Data provided:
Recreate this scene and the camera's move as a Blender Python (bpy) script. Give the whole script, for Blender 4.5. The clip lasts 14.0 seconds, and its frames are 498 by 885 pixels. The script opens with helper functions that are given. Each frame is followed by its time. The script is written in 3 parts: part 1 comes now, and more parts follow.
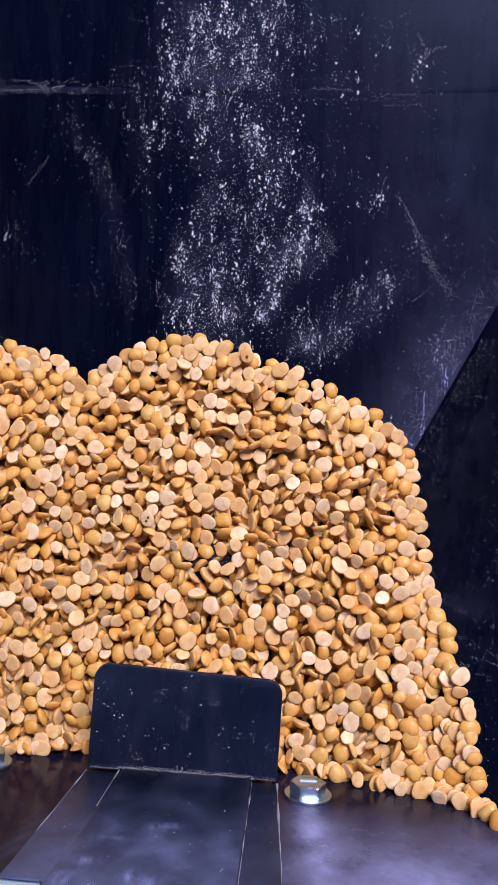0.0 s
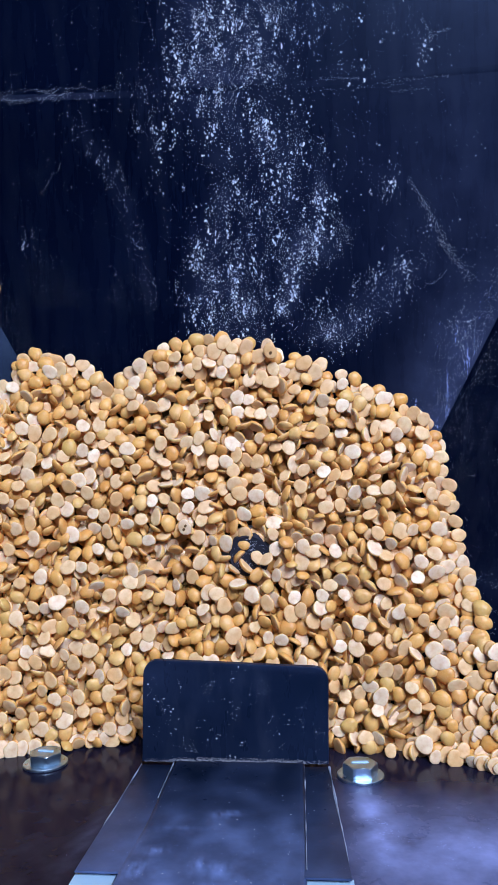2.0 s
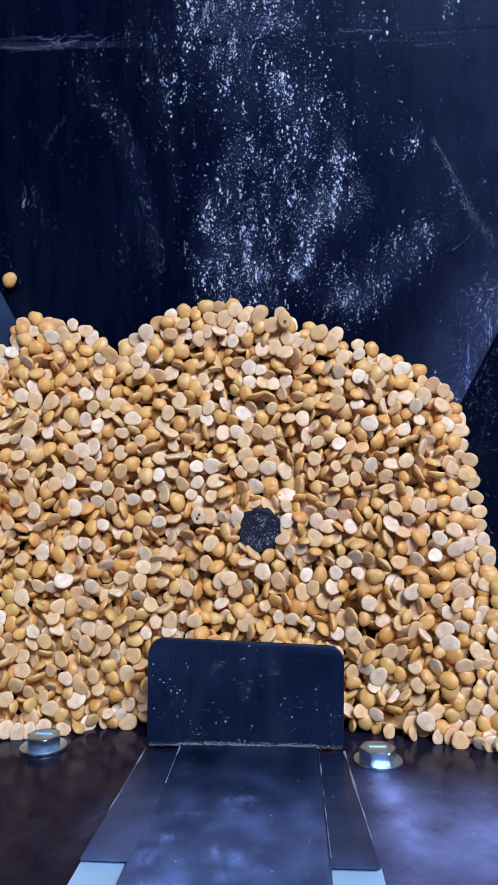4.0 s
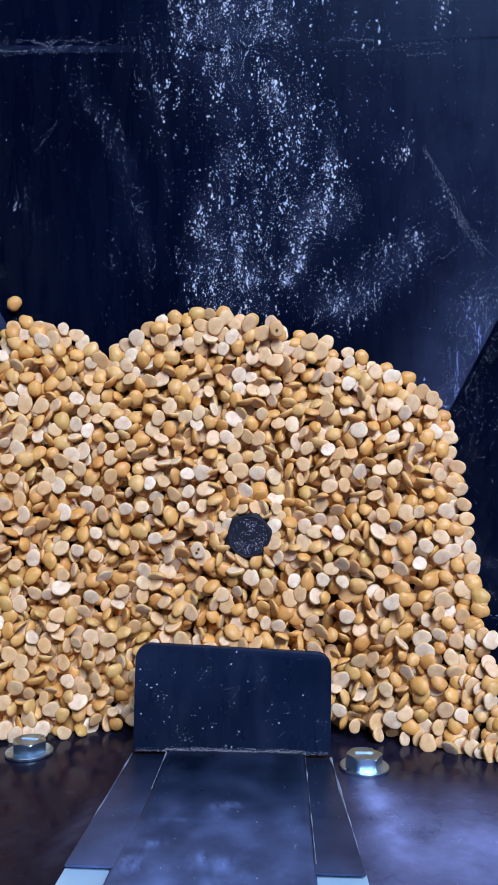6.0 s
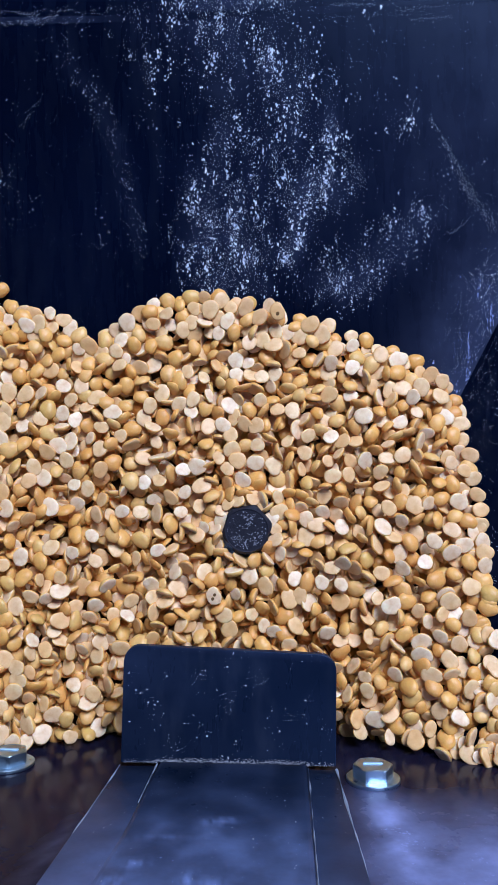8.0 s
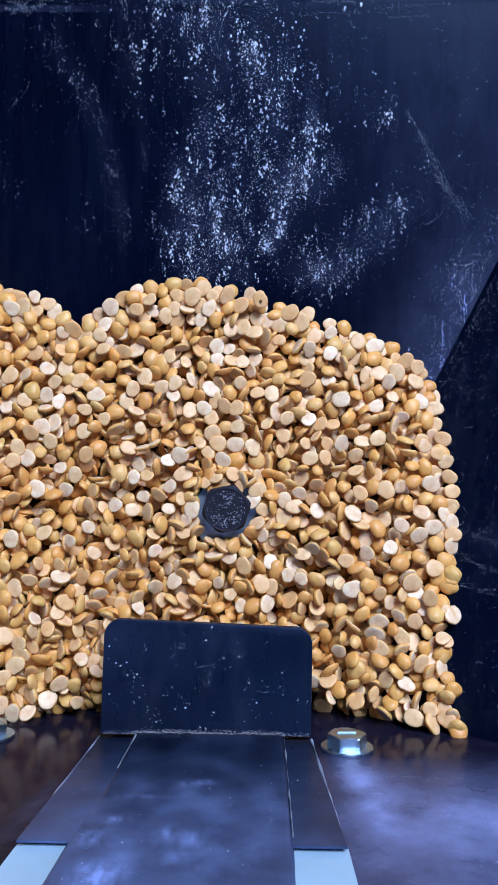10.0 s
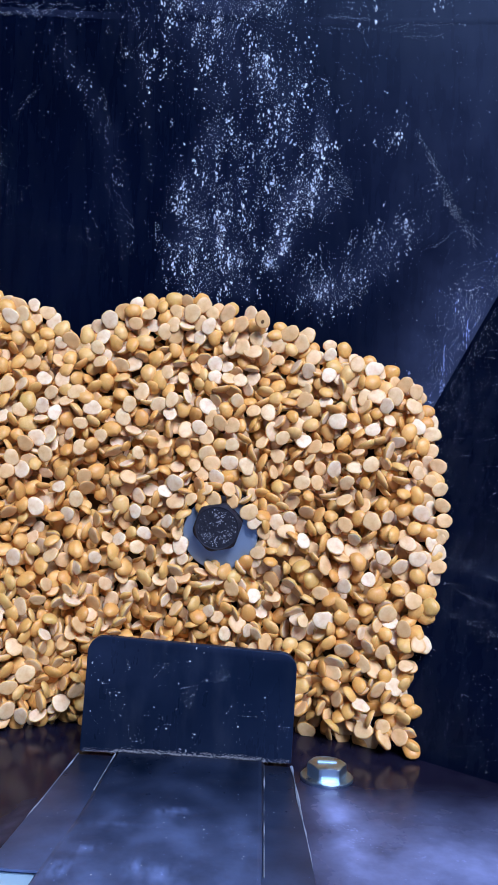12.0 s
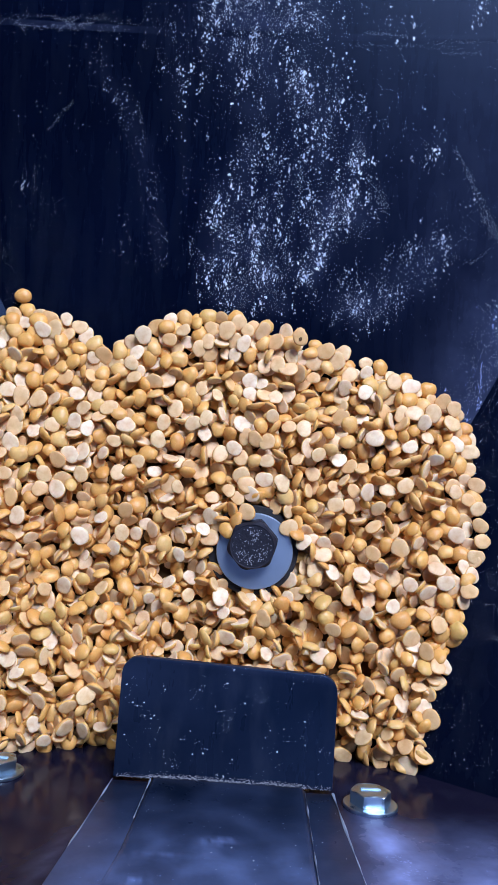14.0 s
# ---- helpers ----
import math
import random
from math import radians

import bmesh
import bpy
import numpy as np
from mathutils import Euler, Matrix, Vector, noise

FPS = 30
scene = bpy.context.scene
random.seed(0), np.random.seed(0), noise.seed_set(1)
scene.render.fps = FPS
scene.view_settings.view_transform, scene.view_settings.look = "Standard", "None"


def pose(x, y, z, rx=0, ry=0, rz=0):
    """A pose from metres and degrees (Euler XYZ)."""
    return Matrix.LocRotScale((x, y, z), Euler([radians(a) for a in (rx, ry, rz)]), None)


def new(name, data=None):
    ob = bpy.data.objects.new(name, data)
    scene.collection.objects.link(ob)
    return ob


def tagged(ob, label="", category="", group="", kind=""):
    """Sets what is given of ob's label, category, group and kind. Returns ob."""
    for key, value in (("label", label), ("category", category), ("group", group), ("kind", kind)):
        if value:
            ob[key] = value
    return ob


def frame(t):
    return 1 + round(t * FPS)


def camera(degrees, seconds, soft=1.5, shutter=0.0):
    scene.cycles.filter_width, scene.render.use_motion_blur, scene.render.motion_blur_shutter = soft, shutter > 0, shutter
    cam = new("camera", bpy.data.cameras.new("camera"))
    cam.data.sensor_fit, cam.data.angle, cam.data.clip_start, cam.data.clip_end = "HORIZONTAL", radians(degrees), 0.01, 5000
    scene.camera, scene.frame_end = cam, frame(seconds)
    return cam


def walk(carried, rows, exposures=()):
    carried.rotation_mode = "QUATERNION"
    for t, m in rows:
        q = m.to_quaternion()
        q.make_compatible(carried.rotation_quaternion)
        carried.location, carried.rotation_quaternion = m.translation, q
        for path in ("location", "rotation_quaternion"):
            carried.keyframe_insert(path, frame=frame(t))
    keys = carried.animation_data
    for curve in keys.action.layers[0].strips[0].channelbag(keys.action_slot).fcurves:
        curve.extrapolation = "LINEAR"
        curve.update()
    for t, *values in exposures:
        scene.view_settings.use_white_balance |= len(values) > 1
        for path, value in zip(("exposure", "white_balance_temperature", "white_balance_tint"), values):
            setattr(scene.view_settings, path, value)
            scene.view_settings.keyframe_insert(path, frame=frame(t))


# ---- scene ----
# The bin is drawn upright on its own axes (x along it, y into the back plate, z up the plate)
# and leans back by LEAN degrees, so that the two plates make a V.
LEAN = 40
BIN = pose(0, 0, 0, -LEAN, 0, 0)
MM = 0.001

PATH = (
    (0, 0.0307, -0.2439, 0.1143, 85.19, -1.67, 5.03),
    (0.5, 0.0212, -0.2398, 0.1104, 84.17, -0.07, 6.08),
    (1, 0.0162, -0.2461, 0.1120, 84.03, 1.37, 5.57),
    (1.5, 0.0207, -0.2479, 0.1142, 84.16, 2.02, 5.32),
    (2, 0.0228, -0.2476, 0.1159, 84.31, 1.92, 5.01),
    (2.5, 0.0152, -0.2441, 0.1099, 84.19, 1.76, 4.74),
    (5, 0.0132, -0.2351, 0.1085, 83.89, 0.70, 3.60),
    (5.5, 0.0113, -0.2345, 0.1088, 84.26, 0.62, 3.37),
    (6, 0.0145, -0.2379, 0.1073, 84.29, 0.52, 3.41),
    (6.5, 0.0069, -0.2300, 0.1033, 84.87, 0.48, 3.49),
    (7, 0.0190, -0.2335, 0.1043, 84.84, 0.47, 4.42),
    (7.5, 0.0168, -0.2243, 0.0979, 85.33, 0.94, 4.25),
    (10, 0.0164, -0.2294, 0.0896, 86.30, 0.27, 2.33),
    (10.5, 0.0174, -0.2304, 0.0864, 85.88, -0.05, 2.53),
    (11, 0.0147, -0.2320, 0.0837, 85.56, -0.54, 2.40),
    (11.5, 0.0135, -0.2369, 0.0915, 85.95, -1.32, 2.46),
    (12, 0.0191, -0.2269, 0.0966, 85.88, -2.16, 2.84),
    (12.5, 0.0089, -0.2223, 0.0953, 85.98, -3.13, 2.33),
    (13, 0.0039, -0.2256, 0.0921, 85.92, -3.52, 2.23),
    (13.5, 0.0054, -0.2244, 0.0942, 86.62, -3.37, 2.28),
    (14, 0.0077, -0.2237, 0.0950, 87.42, -2.61, 2.62),
)
cam = camera(38.0, 14.0, soft=1.2)
walk(cam, [(t, BIN @ pose(x, y, z, rx, ry, rz)) for t, x, y, z, rx, ry, rz in PATH],
     exposures=((0.0, 0.92, 7300, 36), (0.5, 0.80, 5650, 22), (1.0, 0.93, 5550, 19), (2.0, 0.94, 5550, 19), (2.6, 0.79, 5550, 19), (5.0, 0.82, 5500, 19), (7.5, 0.85, 5500, 18), (10.5, 0.96, 5450, 18), (12.0, 1.0, 5600, 19), (14.0, 1.04, 5600, 19)))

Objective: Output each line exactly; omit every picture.

Problem solution:
Recreate this scene and the camera's move as a Blender Python (bpy) script. Give the whole script, for Blender 4.5. The clip lasts 14.0 seconds, and its frames are 498 by 885 pixels. The script opens with helper functions that are given. Each frame is followed by its time. The script is written in 3 parts: part 1 comes now, and more parts follow.
0.0 s
2.0 s
4.0 s
6.0 s
8.0 s
10.0 s
12.0 s
14.0 s
# ---- helpers ----
import math
import random
from math import radians

import bmesh
import bpy
import numpy as np
from mathutils import Euler, Matrix, Vector, noise

FPS = 30
scene = bpy.context.scene
random.seed(0), np.random.seed(0), noise.seed_set(1)
scene.render.fps = FPS
scene.view_settings.view_transform, scene.view_settings.look = "Standard", "None"


def pose(x, y, z, rx=0, ry=0, rz=0):
    """A pose from metres and degrees (Euler XYZ)."""
    return Matrix.LocRotScale((x, y, z), Euler([radians(a) for a in (rx, ry, rz)]), None)


def new(name, data=None):
    ob = bpy.data.objects.new(name, data)
    scene.collection.objects.link(ob)
    return ob


def tagged(ob, label="", category="", group="", kind=""):
    """Sets what is given of ob's label, category, group and kind. Returns ob."""
    for key, value in (("label", label), ("category", category), ("group", group), ("kind", kind)):
        if value:
            ob[key] = value
    return ob


def frame(t):
    return 1 + round(t * FPS)


def camera(degrees, seconds, soft=1.5, shutter=0.0):
    scene.cycles.filter_width, scene.render.use_motion_blur, scene.render.motion_blur_shutter = soft, shutter > 0, shutter
    cam = new("camera", bpy.data.cameras.new("camera"))
    cam.data.sensor_fit, cam.data.angle, cam.data.clip_start, cam.data.clip_end = "HORIZONTAL", radians(degrees), 0.01, 5000
    scene.camera, scene.frame_end = cam, frame(seconds)
    return cam


def walk(carried, rows, exposures=()):
    carried.rotation_mode = "QUATERNION"
    for t, m in rows:
        q = m.to_quaternion()
        q.make_compatible(carried.rotation_quaternion)
        carried.location, carried.rotation_quaternion = m.translation, q
        for path in ("location", "rotation_quaternion"):
            carried.keyframe_insert(path, frame=frame(t))
    keys = carried.animation_data
    for curve in keys.action.layers[0].strips[0].channelbag(keys.action_slot).fcurves:
        curve.extrapolation = "LINEAR"
        curve.update()
    for t, *values in exposures:
        scene.view_settings.use_white_balance |= len(values) > 1
        for path, value in zip(("exposure", "white_balance_temperature", "white_balance_tint"), values):
            setattr(scene.view_settings, path, value)
            scene.view_settings.keyframe_insert(path, frame=frame(t))


# ---- scene ----
# The bin is drawn upright on its own axes (x along it, y into the back plate, z up the plate)
# and leans back by LEAN degrees, so that the two plates make a V.
LEAN = 40
BIN = pose(0, 0, 0, -LEAN, 0, 0)
MM = 0.001

PATH = (
    (0, 0.0307, -0.2439, 0.1143, 85.19, -1.67, 5.03),
    (0.5, 0.0212, -0.2398, 0.1104, 84.17, -0.07, 6.08),
    (1, 0.0162, -0.2461, 0.1120, 84.03, 1.37, 5.57),
    (1.5, 0.0207, -0.2479, 0.1142, 84.16, 2.02, 5.32),
    (2, 0.0228, -0.2476, 0.1159, 84.31, 1.92, 5.01),
    (2.5, 0.0152, -0.2441, 0.1099, 84.19, 1.76, 4.74),
    (5, 0.0132, -0.2351, 0.1085, 83.89, 0.70, 3.60),
    (5.5, 0.0113, -0.2345, 0.1088, 84.26, 0.62, 3.37),
    (6, 0.0145, -0.2379, 0.1073, 84.29, 0.52, 3.41),
    (6.5, 0.0069, -0.2300, 0.1033, 84.87, 0.48, 3.49),
    (7, 0.0190, -0.2335, 0.1043, 84.84, 0.47, 4.42),
    (7.5, 0.0168, -0.2243, 0.0979, 85.33, 0.94, 4.25),
    (10, 0.0164, -0.2294, 0.0896, 86.30, 0.27, 2.33),
    (10.5, 0.0174, -0.2304, 0.0864, 85.88, -0.05, 2.53),
    (11, 0.0147, -0.2320, 0.0837, 85.56, -0.54, 2.40),
    (11.5, 0.0135, -0.2369, 0.0915, 85.95, -1.32, 2.46),
    (12, 0.0191, -0.2269, 0.0966, 85.88, -2.16, 2.84),
    (12.5, 0.0089, -0.2223, 0.0953, 85.98, -3.13, 2.33),
    (13, 0.0039, -0.2256, 0.0921, 85.92, -3.52, 2.23),
    (13.5, 0.0054, -0.2244, 0.0942, 86.62, -3.37, 2.28),
    (14, 0.0077, -0.2237, 0.0950, 87.42, -2.61, 2.62),
)
cam = camera(38.0, 14.0, soft=1.2)
walk(cam, [(t, BIN @ pose(x, y, z, rx, ry, rz)) for t, x, y, z, rx, ry, rz in PATH],
     exposures=((0.0, 0.92, 7300, 36), (0.5, 0.80, 5650, 22), (1.0, 0.93, 5550, 19), (2.0, 0.94, 5550, 19), (2.6, 0.79, 5550, 19), (5.0, 0.82, 5500, 19), (7.5, 0.85, 5500, 18), (10.5, 0.96, 5450, 18), (12.0, 1.0, 5600, 19), (14.0, 1.04, 5600, 19)))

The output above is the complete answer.